### Data block
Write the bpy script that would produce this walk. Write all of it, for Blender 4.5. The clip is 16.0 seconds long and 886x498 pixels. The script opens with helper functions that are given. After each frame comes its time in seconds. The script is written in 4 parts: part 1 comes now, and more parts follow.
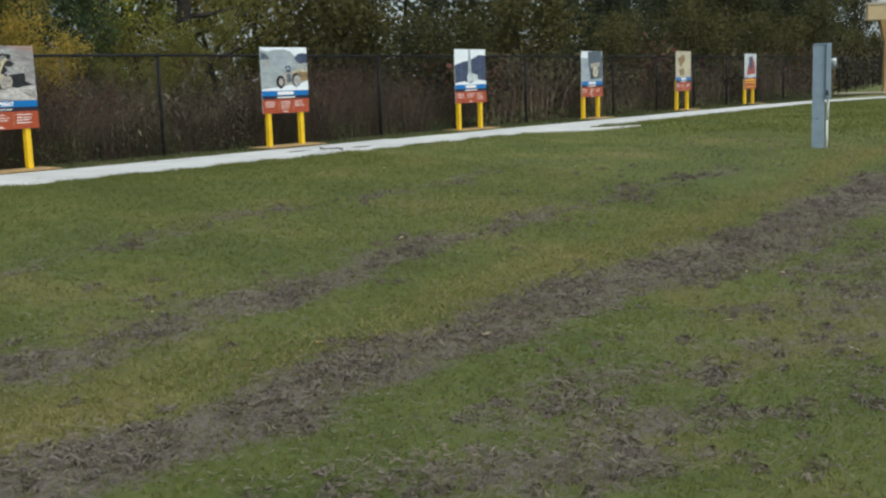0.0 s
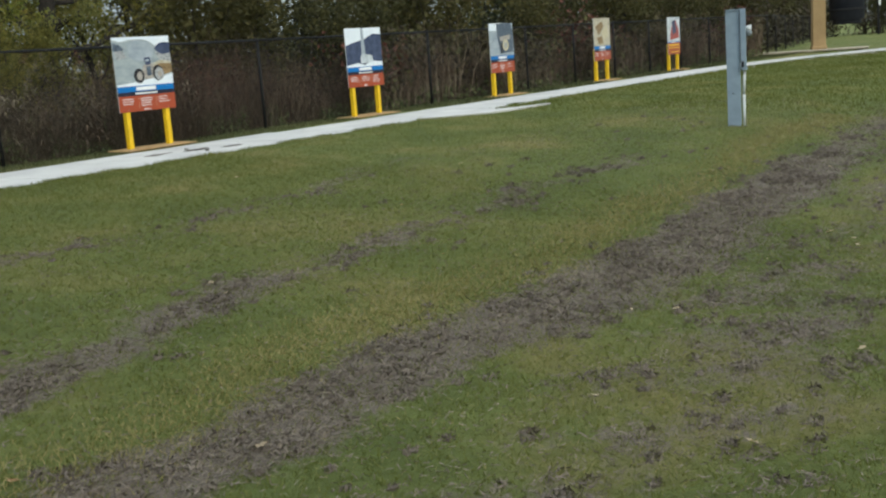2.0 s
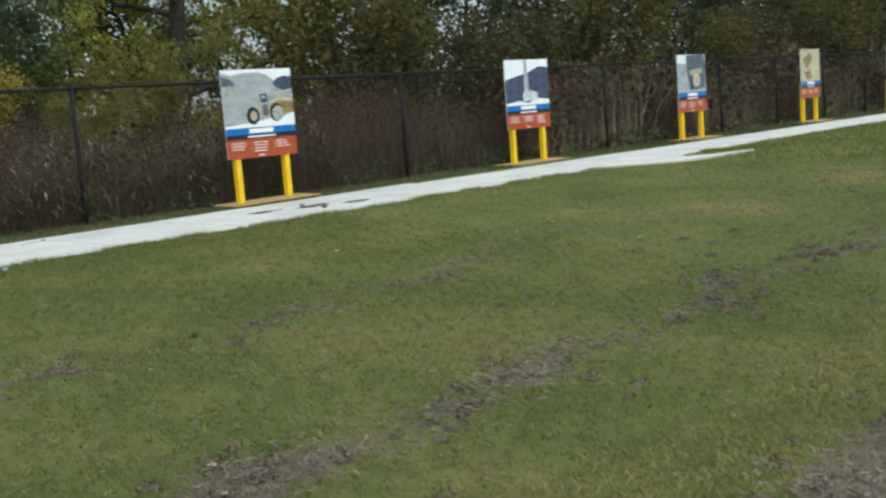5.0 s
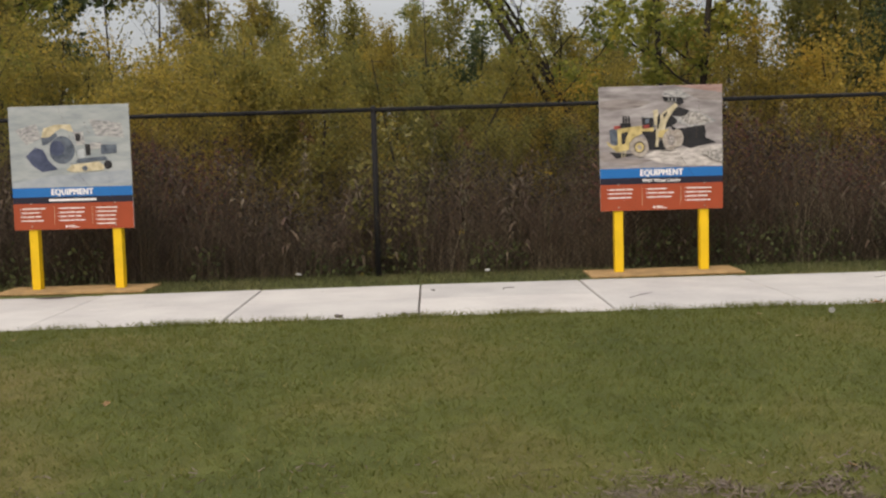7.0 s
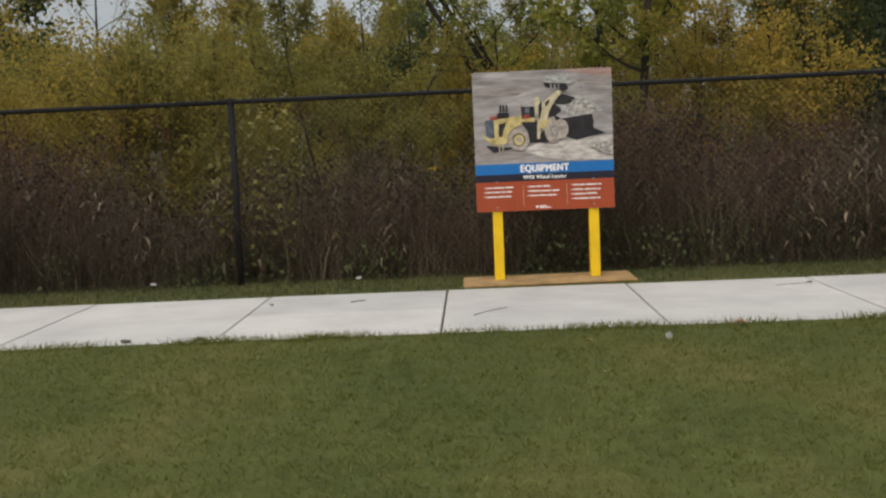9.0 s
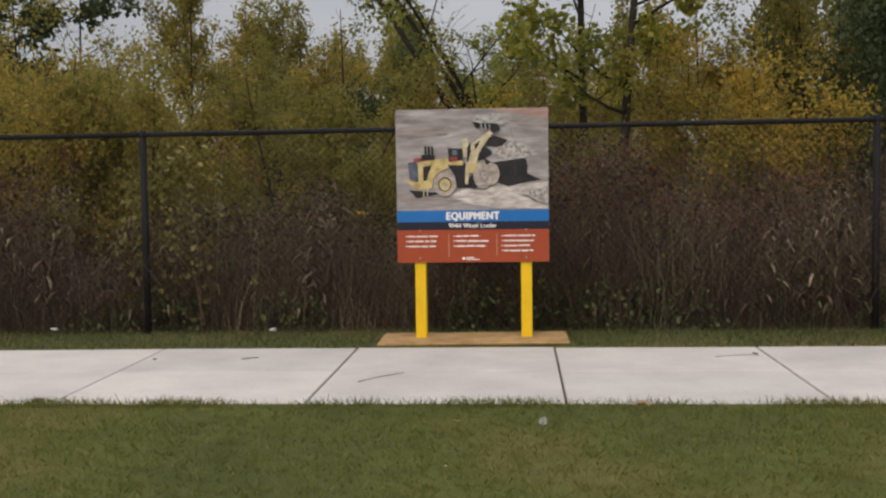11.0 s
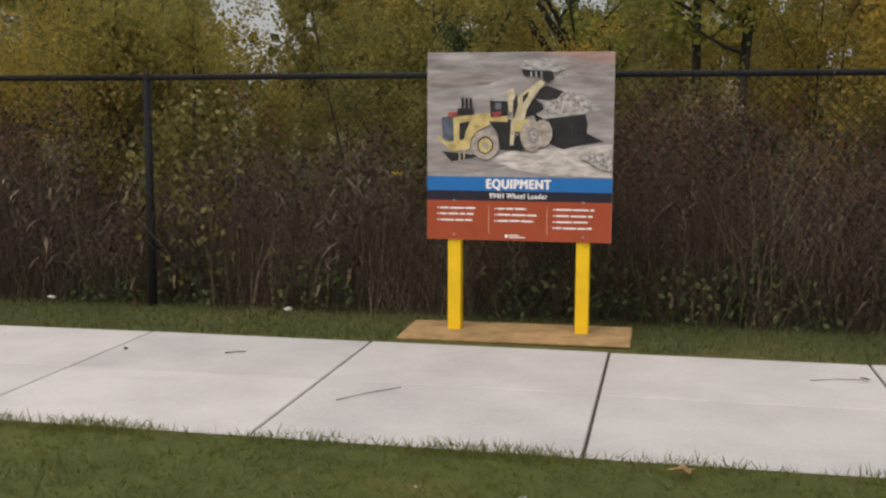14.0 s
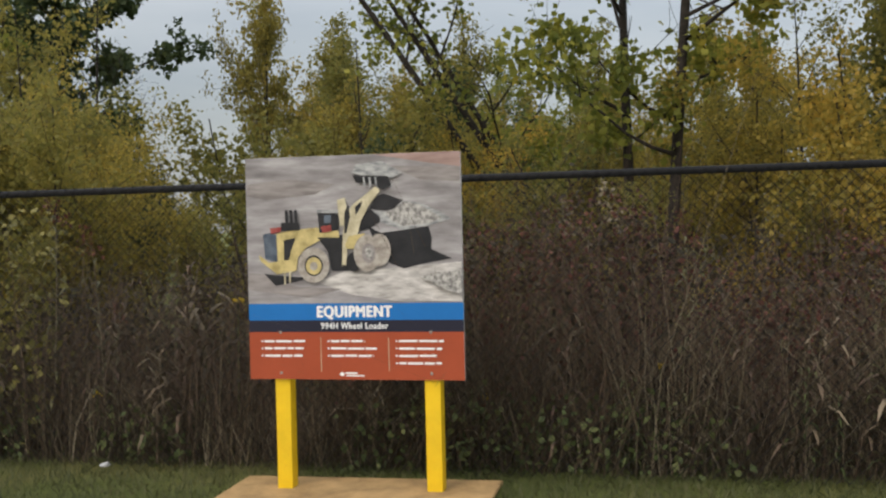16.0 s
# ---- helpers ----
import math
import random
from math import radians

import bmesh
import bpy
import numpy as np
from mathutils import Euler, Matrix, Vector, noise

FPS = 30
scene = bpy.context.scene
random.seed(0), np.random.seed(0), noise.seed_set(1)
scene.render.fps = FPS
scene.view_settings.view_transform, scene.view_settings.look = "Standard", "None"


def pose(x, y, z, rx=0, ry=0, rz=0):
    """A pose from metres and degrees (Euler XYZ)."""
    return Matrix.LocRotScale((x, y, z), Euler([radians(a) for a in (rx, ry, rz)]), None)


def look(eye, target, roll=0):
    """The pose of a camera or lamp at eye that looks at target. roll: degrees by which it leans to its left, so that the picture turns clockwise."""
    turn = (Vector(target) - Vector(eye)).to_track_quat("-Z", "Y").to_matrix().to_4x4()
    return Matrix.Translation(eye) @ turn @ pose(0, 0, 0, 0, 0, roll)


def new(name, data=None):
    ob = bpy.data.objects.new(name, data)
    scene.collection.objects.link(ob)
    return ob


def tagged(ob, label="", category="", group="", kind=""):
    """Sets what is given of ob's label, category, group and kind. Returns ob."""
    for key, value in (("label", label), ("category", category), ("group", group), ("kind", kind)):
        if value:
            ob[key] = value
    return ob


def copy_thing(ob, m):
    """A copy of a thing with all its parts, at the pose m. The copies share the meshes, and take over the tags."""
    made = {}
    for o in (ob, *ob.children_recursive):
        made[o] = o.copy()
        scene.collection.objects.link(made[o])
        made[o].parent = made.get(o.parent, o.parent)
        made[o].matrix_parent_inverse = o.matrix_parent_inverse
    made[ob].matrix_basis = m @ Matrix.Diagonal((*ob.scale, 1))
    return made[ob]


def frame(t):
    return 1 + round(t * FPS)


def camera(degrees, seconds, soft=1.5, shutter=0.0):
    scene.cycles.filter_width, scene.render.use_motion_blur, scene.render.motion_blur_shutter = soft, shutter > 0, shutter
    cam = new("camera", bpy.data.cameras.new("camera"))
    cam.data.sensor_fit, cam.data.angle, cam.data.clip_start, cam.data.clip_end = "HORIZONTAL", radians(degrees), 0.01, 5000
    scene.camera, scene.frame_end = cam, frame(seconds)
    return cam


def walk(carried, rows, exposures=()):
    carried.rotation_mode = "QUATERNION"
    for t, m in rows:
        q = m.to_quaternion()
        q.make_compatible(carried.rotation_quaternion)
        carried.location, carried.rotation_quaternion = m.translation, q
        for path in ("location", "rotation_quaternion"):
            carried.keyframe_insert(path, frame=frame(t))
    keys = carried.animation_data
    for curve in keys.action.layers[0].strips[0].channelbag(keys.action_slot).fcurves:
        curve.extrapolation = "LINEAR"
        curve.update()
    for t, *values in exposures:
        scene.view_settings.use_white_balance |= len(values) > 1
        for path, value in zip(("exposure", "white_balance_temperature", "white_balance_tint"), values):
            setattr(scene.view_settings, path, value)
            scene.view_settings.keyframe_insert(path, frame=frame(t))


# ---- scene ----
cam = camera(44.1, 16.0, 2.3, 0.15)
PATH = [
    (0, (-8.978, -15.059, 1.084), (-7.411, -13.853, 0.787), -1.9),
    (0.5, (-8.348, -14.961, 1.092), (-6.742, -13.81, 0.781), -2.1),
    (1, (-7.794, -14.893, 1.138), (-6.176, -13.764, 0.812), -2.8),
    (1.5, (-7.342, -14.902, 1.226), (-5.737, -13.76, 0.882), -3.8),
    (2, (-6.726, -14.631, 1.273), (-5.112, -13.504, 0.917), -4.3),
    (2.5, (-5.957, -14.286, 1.292), (-4.322, -13.191, 0.935), -4.3),
    (3, (-5.232, -13.883, 1.274), (-3.592, -12.795, 0.915), -3.7),
    (3.2, (-4.96, -13.73, 1.273), (-3.321, -12.645, 0.9), -3.5),
    (5.3, (-3.368, -12.221, 1.198), (-2.092, -10.693, 1.004), -4.6),
    (5.5, (-3.22, -11.963, 1.207), (-2.242, -10.227, 1.035), -6.4),
    (5.7, (-3.217, -11.771, 1.265), (-2.559, -9.888, 1.121), -5.7),
    (5.8, (-3.153, -11.672, 1.28), (-2.62, -9.747, 1.184), -4.8),
    (6, (-3.024, -11.454, 1.284), (-2.643, -9.491, 1.247), -1.2),
    (6.5, (-2.718, -11.1, 1.263), (-2.509, -9.113, 1.175), -0.9),
    (7, (-2.29, -10.853, 1.195), (-2.271, -8.86, 1.032), -1.6),
    (7.5, (-1.929, -10.517, 1.314), (-1.997, -8.521, 1.201), -1.8),
    (8, (-1.597, -10.166, 1.322), (-1.657, -8.183, 1.066), -1.3),
    (8.5, (-1.11, -9.972, 1.275), (-1.174, -7.979, 1.13), -2.2),
    (9, (-0.639, -9.71, 1.244), (-0.698, -7.719, 1.055), -2.4),
    (9.2, (-0.504, -9.635, 1.242), (-0.556, -7.646, 1.045), -2.2),
    (11.3, (0.477, -8.649, 1.287), (0.298, -6.661, 1.168), 0.3),
    (11.5, (0.546, -8.564, 1.291), (0.339, -6.578, 1.168), 1.3),
    (12, (0.679, -8.192, 1.325), (0.417, -6.216, 1.158), 1.1),
    (12.5, (0.759, -7.911, 1.357), (0.456, -5.945, 1.149), 1.1),
    (13, (0.825, -7.625, 1.398), (0.483, -5.668, 1.16), 1.1),
    (13.5, (0.887, -7.37, 1.436), (0.511, -5.421, 1.19), 0.9),
    (14, (0.961, -7.112, 1.471), (0.561, -5.168, 1.224), 0.2),
    (14.5, (1.072, -6.779, 1.459), (0.676, -4.832, 1.224), 0.3),
    (15, (1.231, -6.438, 1.418), (0.856, -4.481, 1.247), -0.0),
    (15.5, (1.4, -6.104, 1.418), (1.055, -4.135, 1.34), -0.3),
    (16, (1.736, -5.727, 1.458), (1.315, -3.772, 1.418), -1.3),
]
EXPOSURES = ((0, 0.20, 6200, 2), (3.2, 0.27, 6200, 0), (5.5, 0.34, 6150, -1), (6.0, 0.32, 5900, 8), (6.6, 0.20, 6900, 11), (7.5, 0.10, 7400, 20), (8.1, -0.06, 7400, 19), (8.7, -0.05, 6950, 11), (11.5, -0.07, 7150, 17), (12.5, -0.16, 7100, 16), (13.6, -0.09, 7100, 16), (14.5, -0.03, 7000, 14), (15, -0.15, 6850, 11), (15.5, -0.12, 6700, 9), (16, 0.17, 6800, 10))
walk(cam, [(t, look(e, g, r)) for t, e, g, r in PATH], EXPOSURES)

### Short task
Repeat the listing above up to and including the line with "for key, value", starting from its first line. Drop any pictures.

### Full answer
Write the bpy script that would produce this walk. Write all of it, for Blender 4.5. The clip is 16.0 seconds long and 886x498 pixels. The script opens with helper functions that are given. After each frame comes its time in seconds. The script is written in 4 parts: part 1 comes now, and more parts follow.
0.0 s
2.0 s
5.0 s
7.0 s
9.0 s
11.0 s
14.0 s
16.0 s
# ---- helpers ----
import math
import random
from math import radians

import bmesh
import bpy
import numpy as np
from mathutils import Euler, Matrix, Vector, noise

FPS = 30
scene = bpy.context.scene
random.seed(0), np.random.seed(0), noise.seed_set(1)
scene.render.fps = FPS
scene.view_settings.view_transform, scene.view_settings.look = "Standard", "None"


def pose(x, y, z, rx=0, ry=0, rz=0):
    """A pose from metres and degrees (Euler XYZ)."""
    return Matrix.LocRotScale((x, y, z), Euler([radians(a) for a in (rx, ry, rz)]), None)


def look(eye, target, roll=0):
    """The pose of a camera or lamp at eye that looks at target. roll: degrees by which it leans to its left, so that the picture turns clockwise."""
    turn = (Vector(target) - Vector(eye)).to_track_quat("-Z", "Y").to_matrix().to_4x4()
    return Matrix.Translation(eye) @ turn @ pose(0, 0, 0, 0, 0, roll)


def new(name, data=None):
    ob = bpy.data.objects.new(name, data)
    scene.collection.objects.link(ob)
    return ob


def tagged(ob, label="", category="", group="", kind=""):
    """Sets what is given of ob's label, category, group and kind. Returns ob."""
    for key, value in (("label", label), ("category", category), ("group", group), ("kind", kind)):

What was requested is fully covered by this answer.